# Source material
+ + + + +
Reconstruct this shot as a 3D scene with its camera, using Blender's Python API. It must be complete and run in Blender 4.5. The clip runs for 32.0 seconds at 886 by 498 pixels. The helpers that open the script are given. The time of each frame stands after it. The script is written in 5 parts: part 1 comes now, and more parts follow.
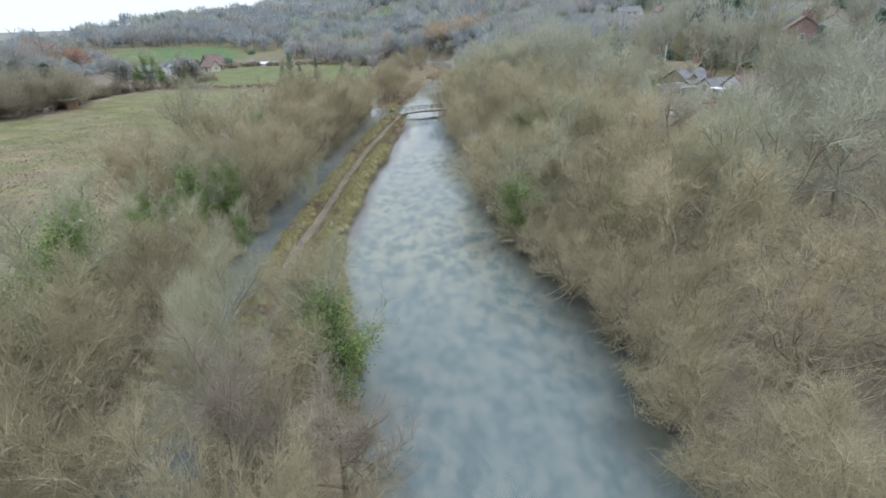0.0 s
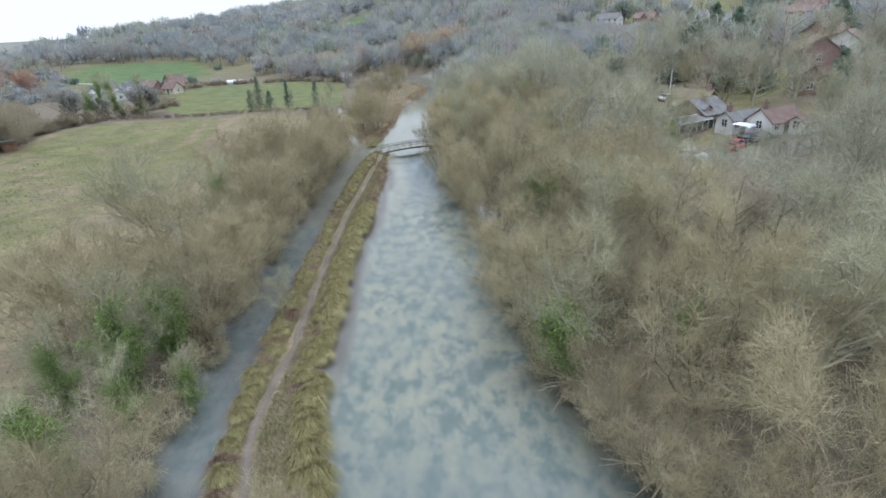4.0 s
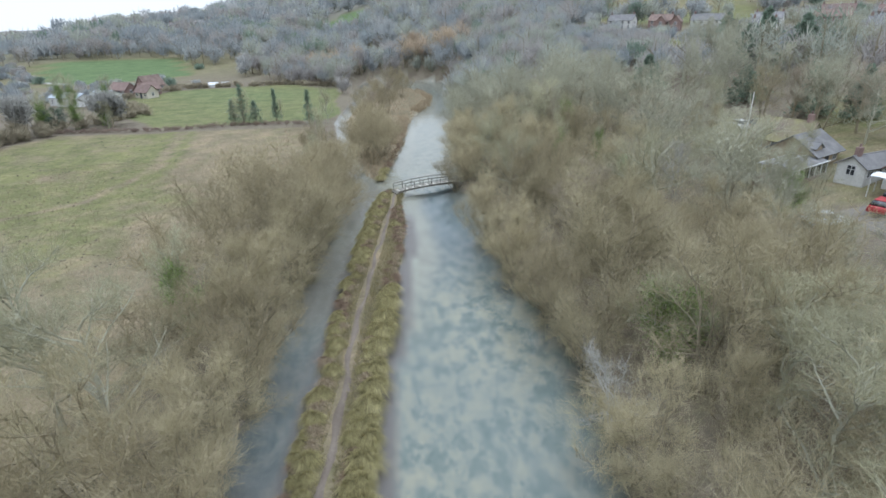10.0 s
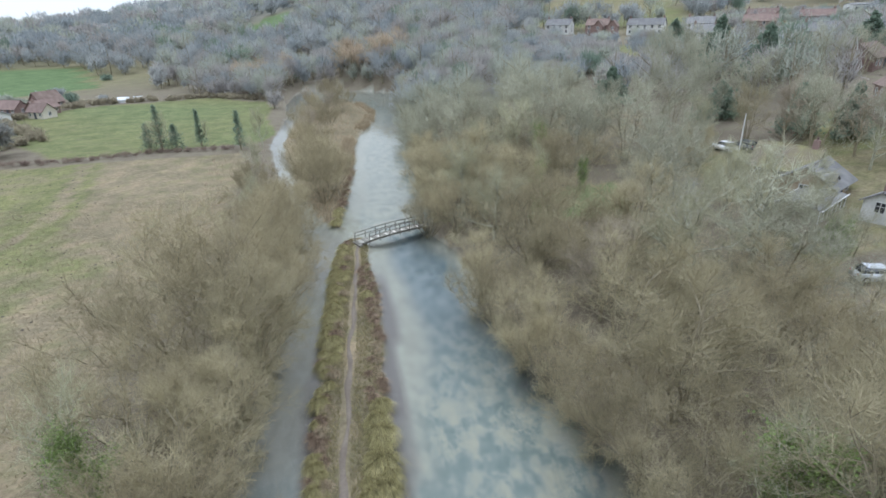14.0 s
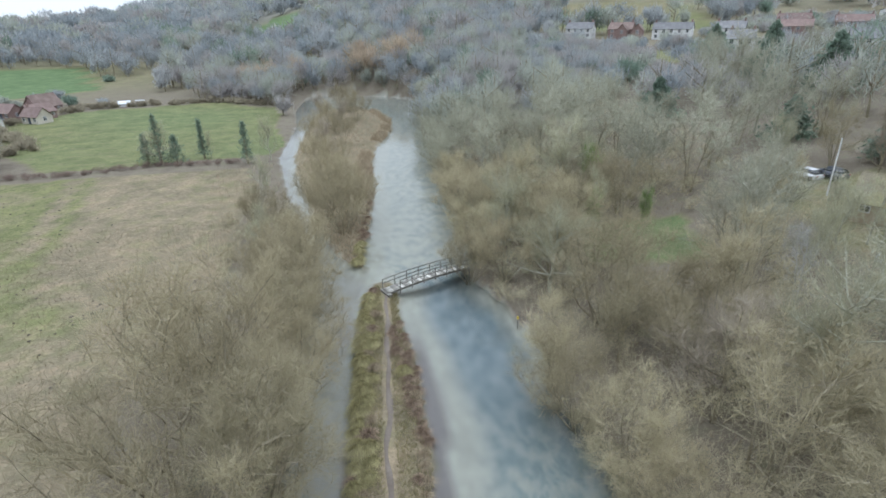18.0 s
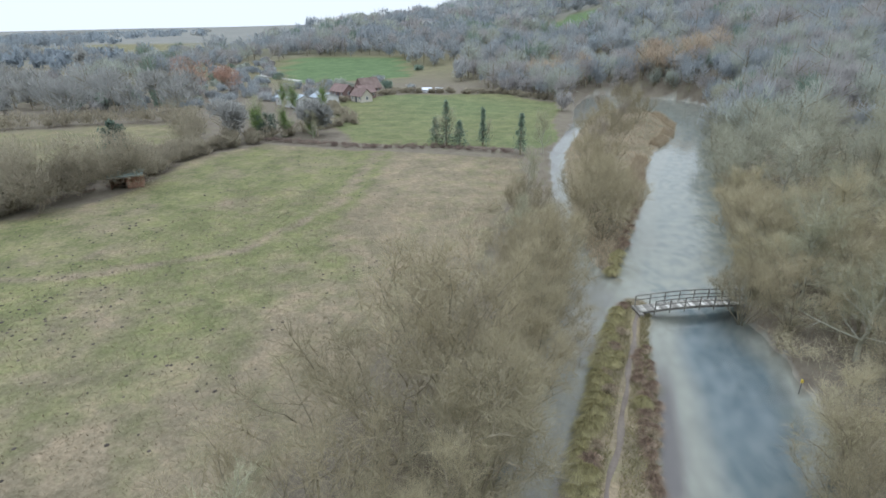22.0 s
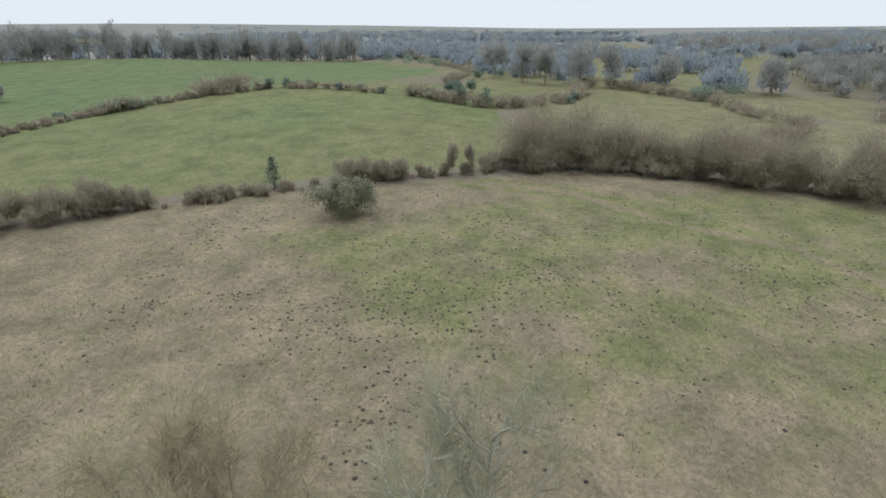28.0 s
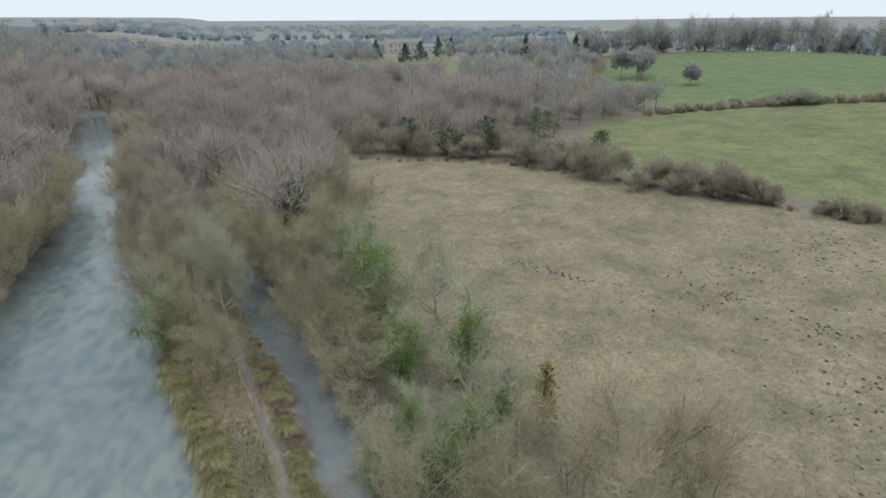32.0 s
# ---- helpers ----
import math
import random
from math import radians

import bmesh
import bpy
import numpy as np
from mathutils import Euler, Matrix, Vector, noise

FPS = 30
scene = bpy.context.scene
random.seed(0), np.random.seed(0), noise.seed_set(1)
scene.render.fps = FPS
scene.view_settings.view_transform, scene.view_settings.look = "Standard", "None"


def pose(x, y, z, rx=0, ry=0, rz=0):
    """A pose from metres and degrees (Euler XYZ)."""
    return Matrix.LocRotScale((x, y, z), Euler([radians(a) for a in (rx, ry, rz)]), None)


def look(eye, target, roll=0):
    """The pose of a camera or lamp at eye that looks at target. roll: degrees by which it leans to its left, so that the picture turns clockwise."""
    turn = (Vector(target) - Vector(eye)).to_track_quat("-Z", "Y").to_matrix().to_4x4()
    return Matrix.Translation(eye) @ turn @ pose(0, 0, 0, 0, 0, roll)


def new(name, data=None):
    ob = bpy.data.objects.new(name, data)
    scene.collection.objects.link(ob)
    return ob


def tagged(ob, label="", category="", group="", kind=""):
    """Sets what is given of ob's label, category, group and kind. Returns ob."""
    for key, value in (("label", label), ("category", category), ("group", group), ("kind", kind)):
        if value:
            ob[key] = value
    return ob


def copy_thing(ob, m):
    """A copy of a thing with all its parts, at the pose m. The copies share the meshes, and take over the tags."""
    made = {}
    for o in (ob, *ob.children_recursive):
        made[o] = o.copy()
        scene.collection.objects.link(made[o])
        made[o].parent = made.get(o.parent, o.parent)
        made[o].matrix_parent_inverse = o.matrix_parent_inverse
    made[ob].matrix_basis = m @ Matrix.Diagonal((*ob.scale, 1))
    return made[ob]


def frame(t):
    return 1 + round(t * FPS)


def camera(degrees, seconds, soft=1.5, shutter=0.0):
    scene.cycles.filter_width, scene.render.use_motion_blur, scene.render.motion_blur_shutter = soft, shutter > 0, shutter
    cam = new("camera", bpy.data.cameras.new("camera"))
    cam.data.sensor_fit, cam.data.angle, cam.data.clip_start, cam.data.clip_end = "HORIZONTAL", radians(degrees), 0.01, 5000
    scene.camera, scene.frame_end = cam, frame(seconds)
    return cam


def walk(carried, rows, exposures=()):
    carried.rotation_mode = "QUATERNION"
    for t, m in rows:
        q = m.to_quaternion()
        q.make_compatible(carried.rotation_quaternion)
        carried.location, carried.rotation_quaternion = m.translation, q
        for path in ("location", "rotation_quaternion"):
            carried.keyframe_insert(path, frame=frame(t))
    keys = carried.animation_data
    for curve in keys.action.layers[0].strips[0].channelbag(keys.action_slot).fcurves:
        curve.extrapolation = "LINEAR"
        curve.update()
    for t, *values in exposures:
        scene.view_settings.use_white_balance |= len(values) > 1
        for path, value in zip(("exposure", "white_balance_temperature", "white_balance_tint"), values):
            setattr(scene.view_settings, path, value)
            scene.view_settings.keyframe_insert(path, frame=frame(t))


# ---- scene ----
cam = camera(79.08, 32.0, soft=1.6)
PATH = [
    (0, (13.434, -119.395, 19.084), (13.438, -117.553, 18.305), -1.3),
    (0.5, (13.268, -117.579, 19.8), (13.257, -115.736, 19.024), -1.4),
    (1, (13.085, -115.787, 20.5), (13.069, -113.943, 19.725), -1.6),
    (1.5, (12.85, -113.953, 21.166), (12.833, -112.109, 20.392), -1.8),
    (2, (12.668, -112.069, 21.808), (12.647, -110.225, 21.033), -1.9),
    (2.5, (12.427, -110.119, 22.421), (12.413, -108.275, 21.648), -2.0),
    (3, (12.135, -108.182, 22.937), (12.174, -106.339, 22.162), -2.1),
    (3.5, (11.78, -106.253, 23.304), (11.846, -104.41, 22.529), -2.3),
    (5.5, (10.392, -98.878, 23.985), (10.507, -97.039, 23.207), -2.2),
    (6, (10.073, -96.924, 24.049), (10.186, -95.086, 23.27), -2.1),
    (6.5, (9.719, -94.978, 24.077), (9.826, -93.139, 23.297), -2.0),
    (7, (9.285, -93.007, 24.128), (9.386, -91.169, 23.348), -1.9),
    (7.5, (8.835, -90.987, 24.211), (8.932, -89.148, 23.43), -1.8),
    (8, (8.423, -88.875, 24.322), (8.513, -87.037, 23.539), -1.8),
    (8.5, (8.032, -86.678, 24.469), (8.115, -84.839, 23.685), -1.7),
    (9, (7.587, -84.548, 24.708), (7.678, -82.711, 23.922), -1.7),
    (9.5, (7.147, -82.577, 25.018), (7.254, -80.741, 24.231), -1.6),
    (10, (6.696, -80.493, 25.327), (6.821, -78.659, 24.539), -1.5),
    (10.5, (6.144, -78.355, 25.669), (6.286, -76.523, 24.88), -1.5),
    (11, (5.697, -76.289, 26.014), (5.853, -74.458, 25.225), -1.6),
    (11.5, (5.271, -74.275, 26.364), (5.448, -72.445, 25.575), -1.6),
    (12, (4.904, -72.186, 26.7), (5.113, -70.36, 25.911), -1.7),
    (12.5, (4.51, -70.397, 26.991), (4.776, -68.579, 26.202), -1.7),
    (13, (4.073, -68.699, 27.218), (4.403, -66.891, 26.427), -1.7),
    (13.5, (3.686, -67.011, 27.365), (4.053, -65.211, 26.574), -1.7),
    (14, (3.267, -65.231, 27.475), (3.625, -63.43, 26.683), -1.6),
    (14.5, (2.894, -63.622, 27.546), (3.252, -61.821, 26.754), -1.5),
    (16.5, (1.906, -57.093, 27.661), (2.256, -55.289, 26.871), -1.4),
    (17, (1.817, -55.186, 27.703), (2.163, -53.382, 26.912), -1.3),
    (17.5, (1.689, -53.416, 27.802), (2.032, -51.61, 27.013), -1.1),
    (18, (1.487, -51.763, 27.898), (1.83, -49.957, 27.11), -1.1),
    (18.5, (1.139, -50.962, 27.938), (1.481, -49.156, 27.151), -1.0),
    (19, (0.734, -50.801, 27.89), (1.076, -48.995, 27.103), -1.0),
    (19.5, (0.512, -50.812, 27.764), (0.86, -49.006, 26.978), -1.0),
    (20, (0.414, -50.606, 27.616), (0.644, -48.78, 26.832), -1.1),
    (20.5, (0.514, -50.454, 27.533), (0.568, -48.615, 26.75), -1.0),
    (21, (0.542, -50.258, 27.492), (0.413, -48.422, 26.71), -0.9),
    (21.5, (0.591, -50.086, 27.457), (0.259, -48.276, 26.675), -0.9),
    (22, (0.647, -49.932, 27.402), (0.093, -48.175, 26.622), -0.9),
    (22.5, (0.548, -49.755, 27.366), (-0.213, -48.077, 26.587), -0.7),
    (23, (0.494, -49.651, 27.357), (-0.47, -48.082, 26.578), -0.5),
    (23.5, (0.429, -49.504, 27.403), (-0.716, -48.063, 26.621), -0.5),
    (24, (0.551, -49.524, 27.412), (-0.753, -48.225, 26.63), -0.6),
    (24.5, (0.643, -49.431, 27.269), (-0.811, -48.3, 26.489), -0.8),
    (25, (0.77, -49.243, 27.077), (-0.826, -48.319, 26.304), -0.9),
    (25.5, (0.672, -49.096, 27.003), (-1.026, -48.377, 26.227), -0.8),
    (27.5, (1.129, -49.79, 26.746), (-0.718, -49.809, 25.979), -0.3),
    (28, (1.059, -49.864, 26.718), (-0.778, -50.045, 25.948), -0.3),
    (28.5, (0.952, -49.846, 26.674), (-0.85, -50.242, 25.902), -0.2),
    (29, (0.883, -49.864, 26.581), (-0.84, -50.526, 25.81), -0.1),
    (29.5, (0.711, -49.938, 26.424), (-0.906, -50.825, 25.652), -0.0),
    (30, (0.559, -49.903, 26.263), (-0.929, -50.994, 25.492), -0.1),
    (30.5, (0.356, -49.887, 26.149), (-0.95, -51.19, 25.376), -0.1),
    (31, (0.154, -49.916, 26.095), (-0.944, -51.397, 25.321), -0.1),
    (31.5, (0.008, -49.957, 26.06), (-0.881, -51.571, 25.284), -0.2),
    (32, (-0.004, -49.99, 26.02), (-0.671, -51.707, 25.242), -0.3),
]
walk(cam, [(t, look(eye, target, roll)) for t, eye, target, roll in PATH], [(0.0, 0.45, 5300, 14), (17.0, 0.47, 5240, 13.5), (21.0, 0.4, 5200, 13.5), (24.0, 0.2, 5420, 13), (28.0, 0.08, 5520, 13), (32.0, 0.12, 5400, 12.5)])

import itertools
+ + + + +
# Your instructions
Where does the word "from" appear? Return each line that holds it.

# Answer for the task
from math import radians
from mathutils import Euler, Matrix, Vector, noise
    """A pose from metres and degrees (Euler XYZ)."""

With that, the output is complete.